Dale IS sitting right beside me. The gulf is bridged each time I meet him in the present moment. He has not sailed away. He has not disappeared.

He is still here.

Departure

Photo: Norma Sessions

“See? I remember that house! We were just here!”

We were on our way to spend time with friends at the beach and hadn’t been on this road in years. Dale sat in the passenger seat, pointing to houses, stores, even parked cars, repeatedly telling me that we had just seen each one.

Nothing like this had happened before in our short journey with Alzheimer’s disease. I had never even heard of such a thing, and it seemed especially strange this early in the process.

Over time these episodes became common and eventually were the norm. Almost everything new—people, places, things—became familiar to Dale and were woven into an ever-changing version of his past and ours.

As unsettling as they were to me, these recollections were clearly helpful for Dale. He would express great delight at having “just remembered” something, even telling his neurologist at Emory that his long-term memory was much better than mine. The new memories brought him happiness and a sense of fulfillment.

I learned to nod and respond positively to Dale’s memories. However, I was slow to join him in his happiness. It felt like our intertwined lives were being torn apart and taken in different directions.

In my mind’s eye, I could see the disease separating not only once-connected cells in the brain, but also much that had knit us together as a couple over the years. Our shared history—created together over decades of living and working together—was unraveling, disappearing.  

That which was a gift for Dale was a thief to me. 

How to reconcile these? Perhaps there is no way. They stand side by side in contrasting tones like so much on this journey: gratitude alongside grief, presence next to absence, moments of joy within the sorrow of decline. And I stand inside each paradox, mourning the losses…railing at the thief when I need to…and celebrating with gratitude the gifts where I can.

Early Signs

Photo: Norma Sessions

To most people, Dale seemed just the same: talkative, smart, friendly, warm, funny.

The first signs of the disease were subtle.

I remember being at a reception for a clergy friend of ours. Dale’s diagnosis was very new, and only those closest to us knew. A long-time friend greeted him and asked, “How are you, Dale?” He replied, “Well, I’ve got Alzheimer’s disease.” Knowing that Dale had always enjoyed teasing, the person laughed a little and said, “No you don’t. You’re joking.” Dale continued, “No, it’s true. I was just diagnosed at Emory. I’ve got Alzheimer’s disease.” The person was shocked.

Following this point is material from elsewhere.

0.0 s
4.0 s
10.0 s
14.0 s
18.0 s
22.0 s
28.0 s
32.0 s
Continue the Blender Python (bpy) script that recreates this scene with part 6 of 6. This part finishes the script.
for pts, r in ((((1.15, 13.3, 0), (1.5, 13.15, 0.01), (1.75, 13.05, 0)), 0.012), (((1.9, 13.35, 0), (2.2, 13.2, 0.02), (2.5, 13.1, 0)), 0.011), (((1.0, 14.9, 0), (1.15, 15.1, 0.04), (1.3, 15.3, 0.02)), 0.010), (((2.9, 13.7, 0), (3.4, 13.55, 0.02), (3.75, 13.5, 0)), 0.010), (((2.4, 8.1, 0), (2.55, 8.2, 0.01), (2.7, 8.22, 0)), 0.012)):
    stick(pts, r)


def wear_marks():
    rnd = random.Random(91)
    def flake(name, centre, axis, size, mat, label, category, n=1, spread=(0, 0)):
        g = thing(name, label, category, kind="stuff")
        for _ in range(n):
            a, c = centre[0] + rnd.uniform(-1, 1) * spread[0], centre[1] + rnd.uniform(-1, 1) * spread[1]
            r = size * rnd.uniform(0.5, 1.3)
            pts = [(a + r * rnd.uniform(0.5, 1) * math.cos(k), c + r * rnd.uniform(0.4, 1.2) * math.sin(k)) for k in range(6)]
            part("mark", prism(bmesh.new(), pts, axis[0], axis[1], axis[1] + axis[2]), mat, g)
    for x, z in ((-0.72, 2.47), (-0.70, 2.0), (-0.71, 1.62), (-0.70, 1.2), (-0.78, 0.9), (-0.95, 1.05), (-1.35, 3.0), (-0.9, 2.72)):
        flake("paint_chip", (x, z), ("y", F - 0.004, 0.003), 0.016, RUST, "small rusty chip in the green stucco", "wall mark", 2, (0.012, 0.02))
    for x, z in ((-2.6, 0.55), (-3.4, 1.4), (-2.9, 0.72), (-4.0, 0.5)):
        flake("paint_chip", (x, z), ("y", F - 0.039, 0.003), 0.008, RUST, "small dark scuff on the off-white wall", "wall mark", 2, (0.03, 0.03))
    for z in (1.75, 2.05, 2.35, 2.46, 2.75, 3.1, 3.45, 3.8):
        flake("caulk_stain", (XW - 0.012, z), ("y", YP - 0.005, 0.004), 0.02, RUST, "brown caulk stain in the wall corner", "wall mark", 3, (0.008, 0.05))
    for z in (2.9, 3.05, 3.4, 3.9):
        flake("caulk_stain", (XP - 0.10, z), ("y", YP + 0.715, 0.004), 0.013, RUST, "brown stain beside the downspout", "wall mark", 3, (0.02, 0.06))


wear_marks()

That response became common as Dale shared the news with others. Even after we had moved into a retirement community and Dale had undergone brain surgery as part of a clinical trial, many seemed doubtful that someone with Alzheimer’s disease could acknowledge it and look as good as he did. “He seems fine to me!” is something I heard more than once.

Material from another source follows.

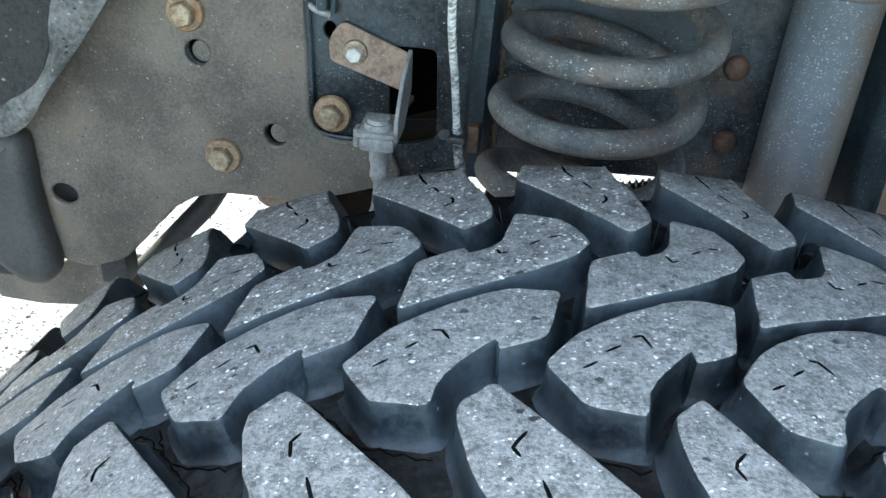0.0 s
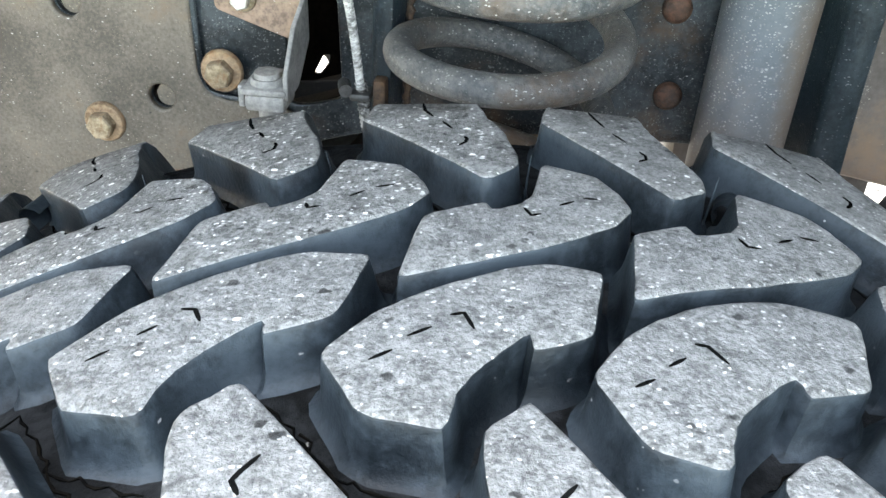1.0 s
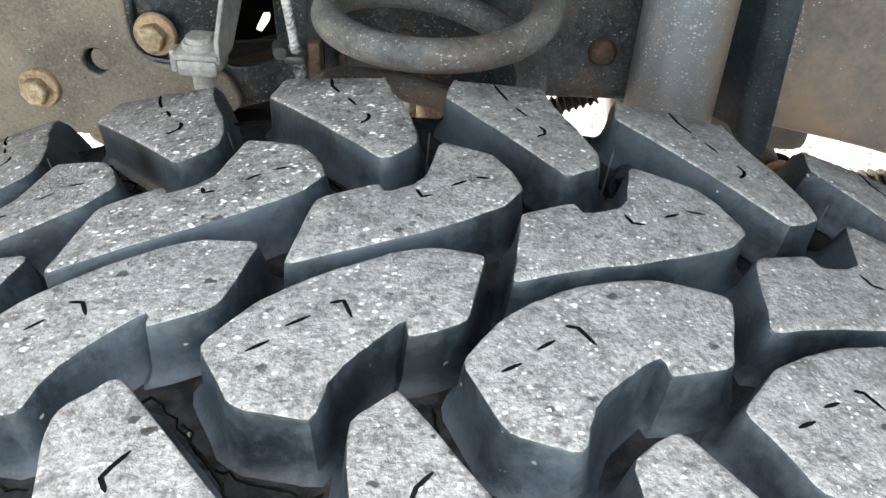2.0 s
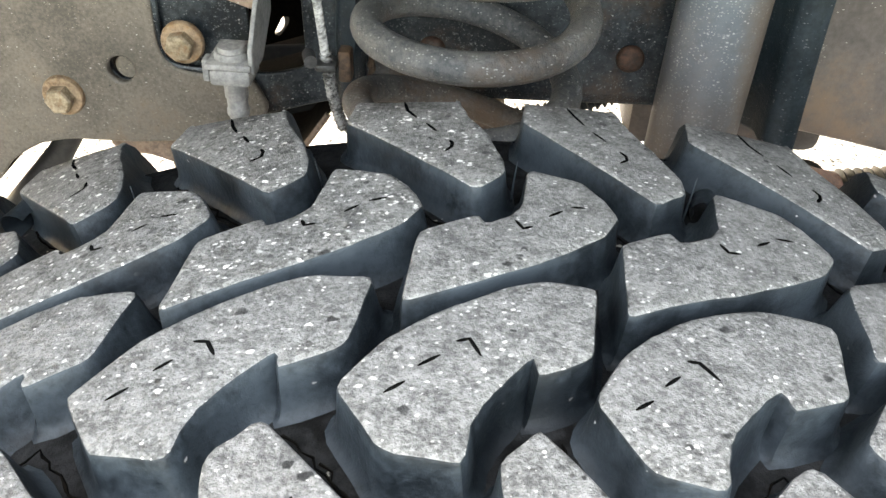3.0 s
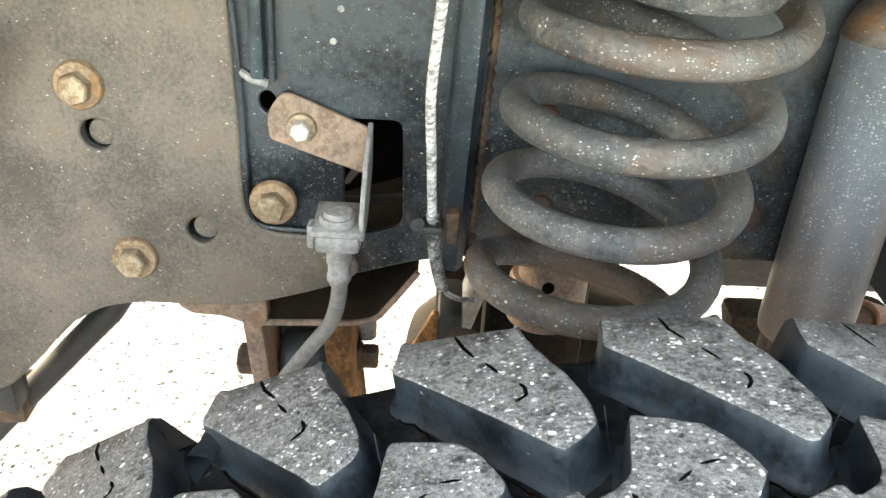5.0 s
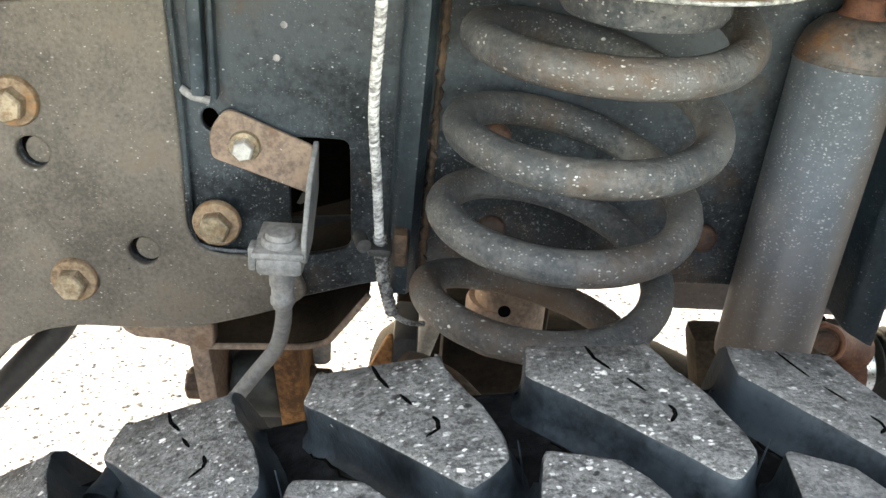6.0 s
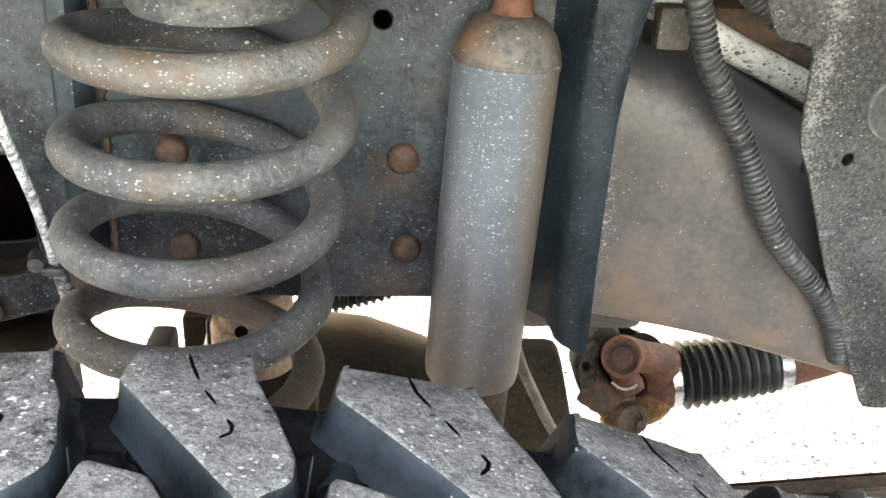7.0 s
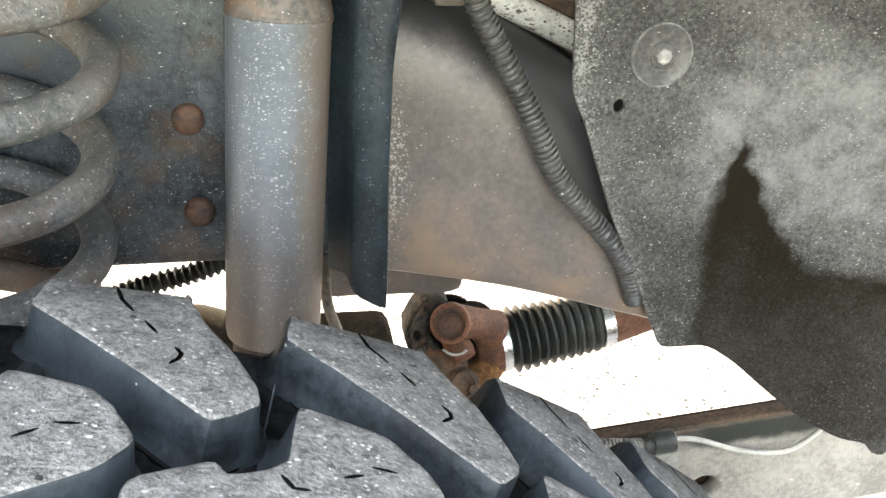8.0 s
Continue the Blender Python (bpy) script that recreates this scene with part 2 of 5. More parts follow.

I struggled with my response to these comments because to me, each disease-related change was jarring and heartbreaking, no matter how small. Dale-with-the-excellent-memory, the one who could always win at Trivial Pursuits: had already lost understanding of our finances; was having difficulty organizing his sermons; was forgetting whole conversations; was getting lost in his hometown.

For me, the early unfolding of the disease was…

… like listening to an orchestra play a favorite piece while musicians begin putting their instruments down one by one…

or

…like noticing the first blush of red on a leaf as summer draws to a close…

I longed for the melodies I no longer could hear, for the full sound of the whole orchestra. I dreaded the winter cold that was coming our way. The loneliness and grief of the journey had begun.

During this time, I came across a quote by Julian of Norwich:

“If there be anywhere on earth a lover of God who is always kept safe,
I know nothing of it,
for it was not shown to me.
But this was shown: that in falling and rising again
we are always kept in that same precious love.”

Surely, we have fallen and risen over the years of this journey. And just as surely, that same precious love, manifested and expressed in countless ways, has kept us both. The grieving is ongoing. So is the gratitude for the love that keeps us.